▶ [Given problem]:
Find "carried.location, carried.rotation_quaternion = m.translation, q" in the data below; transcribe the line it appears on and each line after it, exactly, to the end, and nothing else.

▶ [Data lines]:
* * * * *

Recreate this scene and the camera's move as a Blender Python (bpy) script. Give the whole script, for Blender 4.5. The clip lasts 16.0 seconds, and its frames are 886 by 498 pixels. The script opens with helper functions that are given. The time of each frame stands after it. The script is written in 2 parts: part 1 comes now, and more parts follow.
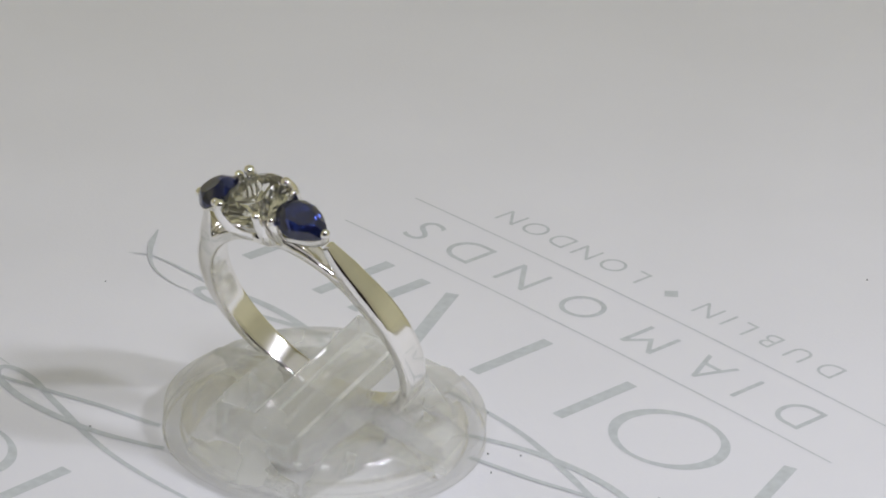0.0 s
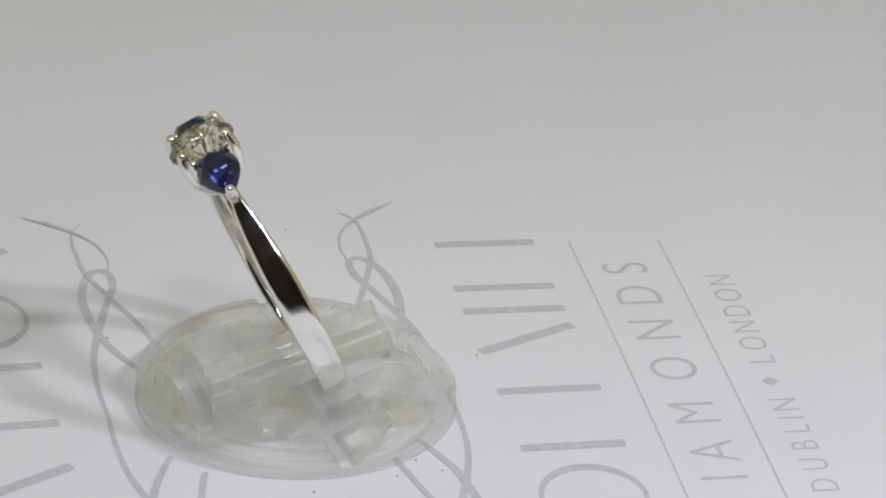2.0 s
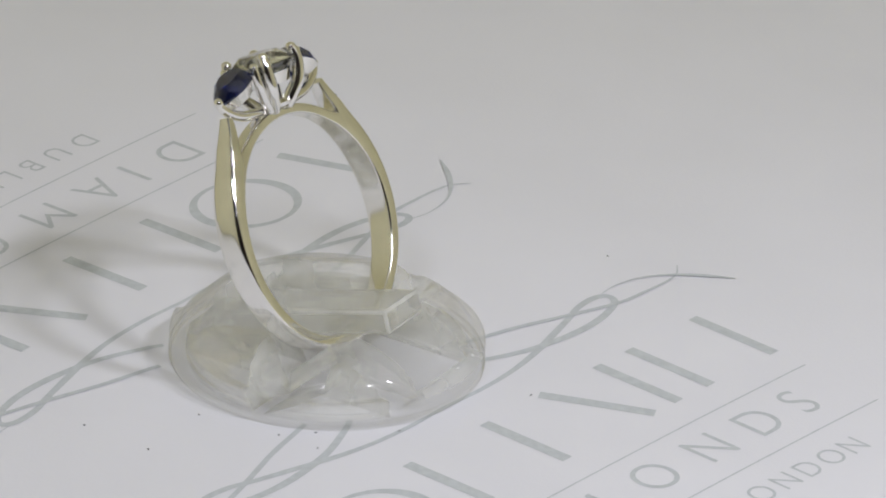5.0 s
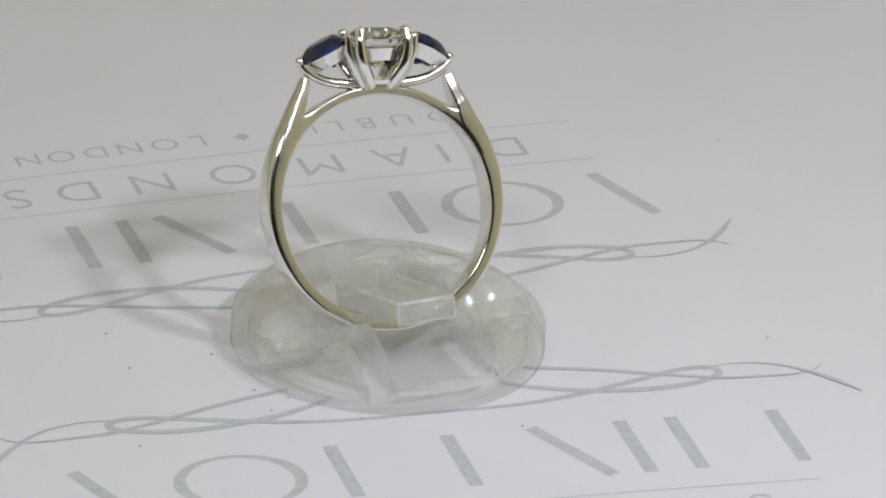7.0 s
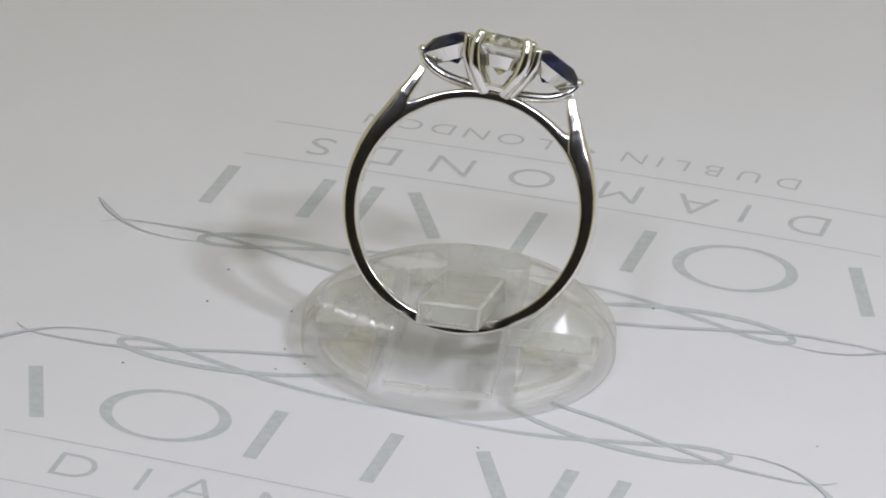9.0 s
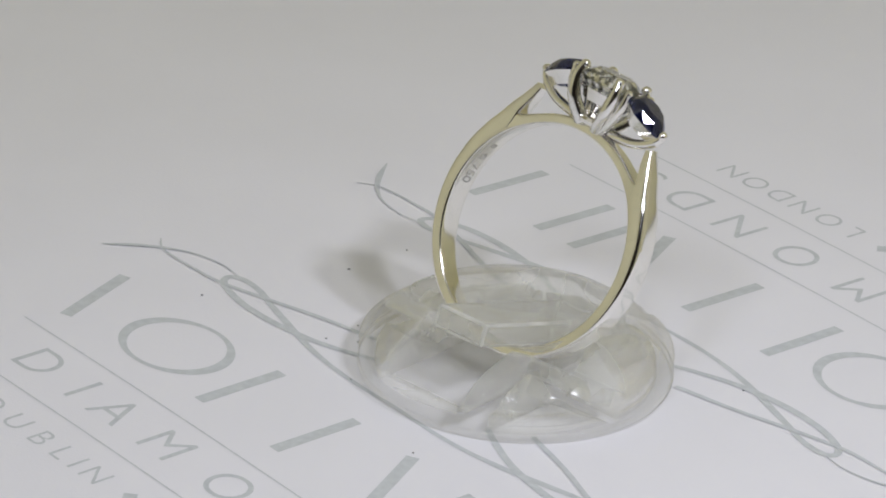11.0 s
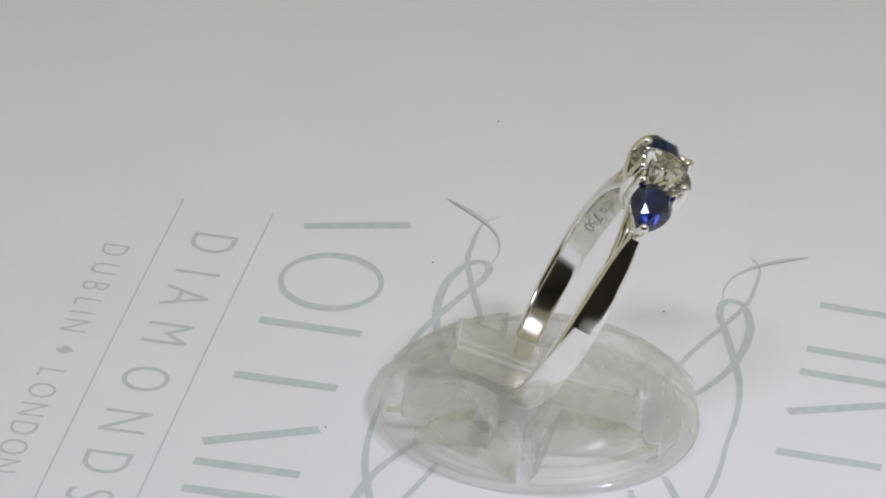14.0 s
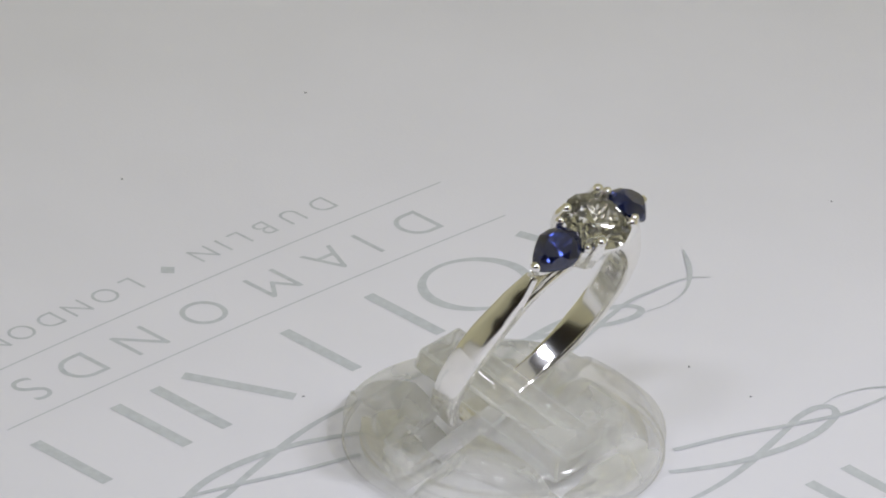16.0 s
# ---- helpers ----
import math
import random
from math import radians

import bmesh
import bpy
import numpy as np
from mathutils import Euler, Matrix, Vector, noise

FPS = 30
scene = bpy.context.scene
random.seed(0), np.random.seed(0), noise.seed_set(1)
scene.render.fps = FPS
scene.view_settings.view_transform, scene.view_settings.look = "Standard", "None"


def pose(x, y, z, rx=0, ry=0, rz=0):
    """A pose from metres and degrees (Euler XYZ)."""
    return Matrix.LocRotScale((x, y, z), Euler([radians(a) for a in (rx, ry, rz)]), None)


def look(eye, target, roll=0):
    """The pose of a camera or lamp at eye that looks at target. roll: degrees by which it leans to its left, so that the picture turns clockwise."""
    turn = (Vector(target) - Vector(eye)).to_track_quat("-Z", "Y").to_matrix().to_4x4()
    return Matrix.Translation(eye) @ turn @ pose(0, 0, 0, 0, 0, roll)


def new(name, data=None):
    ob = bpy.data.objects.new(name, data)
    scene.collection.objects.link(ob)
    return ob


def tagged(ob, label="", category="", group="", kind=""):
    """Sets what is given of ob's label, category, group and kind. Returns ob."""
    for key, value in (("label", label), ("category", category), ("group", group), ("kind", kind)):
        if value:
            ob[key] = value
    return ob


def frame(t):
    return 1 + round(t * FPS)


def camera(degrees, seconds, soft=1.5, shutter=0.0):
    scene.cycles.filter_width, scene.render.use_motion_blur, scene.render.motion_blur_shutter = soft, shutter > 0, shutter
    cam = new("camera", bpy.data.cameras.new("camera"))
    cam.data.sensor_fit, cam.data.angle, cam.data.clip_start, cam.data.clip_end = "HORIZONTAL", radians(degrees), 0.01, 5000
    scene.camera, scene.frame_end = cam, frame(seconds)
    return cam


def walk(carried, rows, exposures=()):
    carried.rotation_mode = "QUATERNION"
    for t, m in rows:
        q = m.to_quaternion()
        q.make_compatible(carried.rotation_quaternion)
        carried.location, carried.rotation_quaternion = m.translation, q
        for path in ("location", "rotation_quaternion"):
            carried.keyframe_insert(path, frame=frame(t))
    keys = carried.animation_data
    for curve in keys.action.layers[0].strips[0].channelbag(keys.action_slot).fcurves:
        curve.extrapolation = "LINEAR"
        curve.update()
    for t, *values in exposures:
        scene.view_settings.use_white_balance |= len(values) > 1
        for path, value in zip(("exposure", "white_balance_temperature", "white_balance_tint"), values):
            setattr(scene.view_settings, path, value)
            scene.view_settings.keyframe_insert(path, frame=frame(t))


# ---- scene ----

* * * * *

▶ [Exercise output]:
        carried.location, carried.rotation_quaternion = m.translation, q
        for path in ("location", "rotation_quaternion"):
            carried.keyframe_insert(path, frame=frame(t))
    keys = carried.animation_data
    for curve in keys.action.layers[0].strips[0].channelbag(keys.action_slot).fcurves:
        curve.extrapolation = "LINEAR"
        curve.update()
    for t, *values in exposures:
        scene.view_settings.use_white_balance |= len(values) > 1
        for path, value in zip(("exposure", "white_balance_temperature", "white_balance_tint"), values):
            setattr(scene.view_settings, path, value)
            scene.view_settings.keyframe_insert(path, frame=frame(t))


# ---- scene ----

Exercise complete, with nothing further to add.